One advantage of the first form is
Abstraction - programming to an interface rather than implementation. It makes the maintainance of your code easier in the long run becuase you may change the implementation of TaxForm without affecting the client code as long as the interface of TaxForm does not change.
This is the same as the "Introduce Parameter Object" from Martin Fowler's book on refactoring. Fowler suggests that you perform this refactoring if there are a group of parameters that tend to be passed together.
If you believe in the Law of Demeter, then you would favor passing exactly what is needed:
http://en.wikipedia.org/wiki/Law_of_Demeter
http://www.c2.com/cgi/wiki?LawOfDemeter
Separation of UI and Data to be manipulated
In your case, you are missing an intermediate class, say, TaxInfo, representing the entity to be taxed. The reason is that UI (the form) and business logic (how tax rate is calculated) are on two different "change tracks", one changes with presentation technology ("the web", "The web 2.0", "WPF", ...), the other changes with legalese. Define a clear interface between them.
General discussion, using an example:
Consider a function to create a bitmap for a business card. Is the purpose of the function
(1) // Formats a business card title from first name and last name
OR
(2) // Formats a businnes card title from a Person record
The first option is more generic, with a weaker coupling, which is generally preferrable. However, In many cases less robust against change requests - e.g. consider "case 2017: add persons Initial to business card".
Changing the implementation (adding person.Initial) is usually easier and faster than changing the interface.
The choice is ultimately what type of changes you expect: is it more likely that more information from a Personrecord is required, or is it more likely that you want to create business card titles for other data structures than Person?
If that is "undecided", anfd you can't opf for purpose (1) or (2) I'd rather go with (2), for syntactic cleanliness.
If I was made to choose one of the two, I'd always go with the second one - what if you find that you (for whatever reason) need to caculate the taxes owed, but you dont have an instance of TaxForm?
This is a fairly trivial example, however I've seen cases where a method doing a relatively simple task had complex inputs which were difficult to create, making the method far more difficult to use than it should have been. (The author simply hadn't considered that other people might want to use that method!)
Personally, to make the code more readable, I would probbaly have both:
double calculateTaxesOwed(TaxForm f)
{
return calculateTaxesOwed(f.getTaxRate(), f.getIncome());
}
double calculateTaxesOwed(double taxRate, double income) { ... }
My rule of thumb is to wherever possible have a method that takes exactly the input it needs - its very easy to write wrapper methods.

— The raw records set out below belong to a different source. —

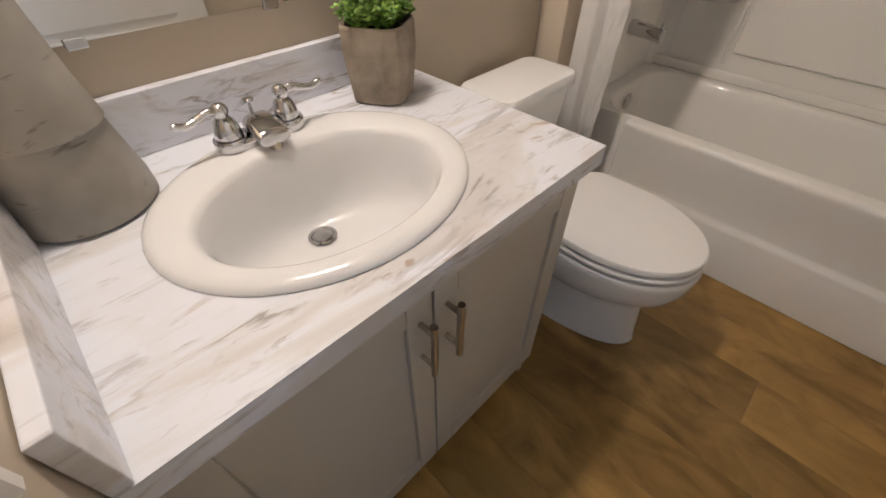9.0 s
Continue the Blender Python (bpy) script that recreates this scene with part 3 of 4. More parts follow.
part("deck", loft([rounded(-0.20, TY, 0.135, 0.115, 0.03, 0.30), rounded(-0.195, TY, 0.145, 0.125, 0.03, 0.35), rounded(-0.19, TY, 0.15, 0.128, 0.03, 0.376), rounded(-0.19, TY, 0.145, 0.123, 0.03, 0.381)]), PORC, toilet, smooth=True)
for sy in (-0.075, 0.075):
    part("seat_bolt", lathe([(0.016, 0), (0.015, 0.009), (0.0, 0.011)], (-0.085, TY + sy, 0.3815), "z", 16, True, False), SEAT, toilet, "", True)
tk = -0.285
part("tank", loft([rounded(tk + 0.006, TY + 0.016, 0.058, 0.128, 0.035, 0.382), rounded(tk + 0.007, TY + 0.016, 0.070, 0.143, 0.035, 0.42), rounded(tk + 0.012, TY + 0.016, 0.082, 0.159, 0.035, 0.58), rounded(tk + 0.013, TY + 0.016, 0.086, 0.164, 0.035, 0.656)]), PORC, toilet, smooth=True)
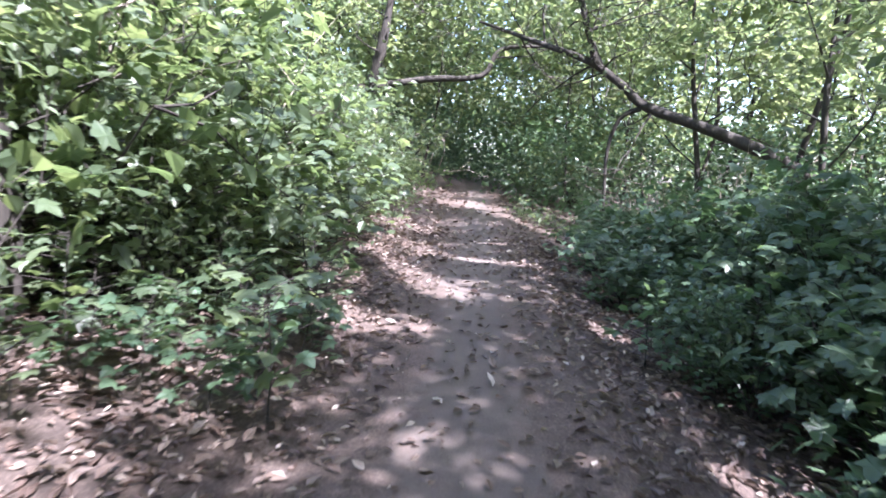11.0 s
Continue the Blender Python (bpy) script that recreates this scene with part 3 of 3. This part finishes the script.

Personally, I'll go with #2 since it's much more clear of what it is that the method need. Passing the TaxForm (if it is what I think it is, like a Windows Form) is sort of smelly and make me cringe a little (>_<).
I'd use the first variation only if you are passing a DTO specific to the calculation, like IncomeTaxCalculationInfo object which will contain the TaxRate and Income and whatever else needed to calculate the final result in the method, but never something like a Windows / Web Form.

How do you fight growing parameter list in class hierarchy?

I have a strong feeling that I do not know what pattern or particular language technique use in this situation.
So, the question itself is how to manage the growing parameter list in class hierarchy in language that has OOP support? I mean if for root class in the hierarchy you have, let's say 3 or 4 parameters, then in it's derived class you need to call base constructor and pass additional parameters for derived part of the object, and so forth... Parameter lists become enormous even if you have depth of inheritance more than two.
I`m pretty sure that many of SOwers faced this problem. And I am interested in ways how to solve it. Many thanks in advance.
Constructors with long parameter lists is an indication that your class is trying to do too much. One approach to resolving that problem is to break it apart, and use a "coordinator" class to manage the pieces. Subclasses that have constructor parameter lists that differ significantly from their superclass is another example of a class doing too much. If a subclass truly is-a superclass, then it shouldn't require significantly more data to do its job.
That said, there are occasional cases where a class needs to work on a large number of related objects. In this situation, I would create a new object to hold the related parameters.
Alternatives:
Use setter injection instead of constructor injection
Encapsulate the parameters in a separate container class, and pass that between constructors instead.
Don't use constructors to initialize the whole object at once. Only have it initialize those things which (1) are absolutely required for the existence of the object and (2) which must be done immediately at its creation. This will dramatically reduce the number of parameters you have to pass (likely to zero).
For a typical hierarchy like SalariedEmployee >> Employee >> Person you will have getters and setters to retrieve and change the various properties of the object.
Seeing the code would help me suggest a solution..
However long parameter lists are a code-smell, so I'd take a careful look at the design which requires this. The suggested refactorings to counter this are
Introduce Parameter Object
Preserve Whole Object
However if you find that you absolutely need this and a long inheritance chain, consider using a hash / property bag like object as the sole parameter
public MyClass(PropertyBag configSettings)
{
// each class extracts properties it needs and applies them
m_Setting1 = configSettings["Setting1"];
}
Possibilities:
Perhaps your class(es) are doing too much if they require so much state to be provided up-front? Aim to adhere to the Single Responsibility Principle.
Perhaps some of these parameters should logically exist in a value object of their own that is itself passed in as a parameter?
For classes whose construction really is complex, consider using the builder or factory pattern to instantiate these objects in a readable way - unlike method names, constructor parameters lack the ability to self document.
Another tip: Keep your class hierarchy shallow and prefer composition to inheritence. That way your constructor parameter list will remain short.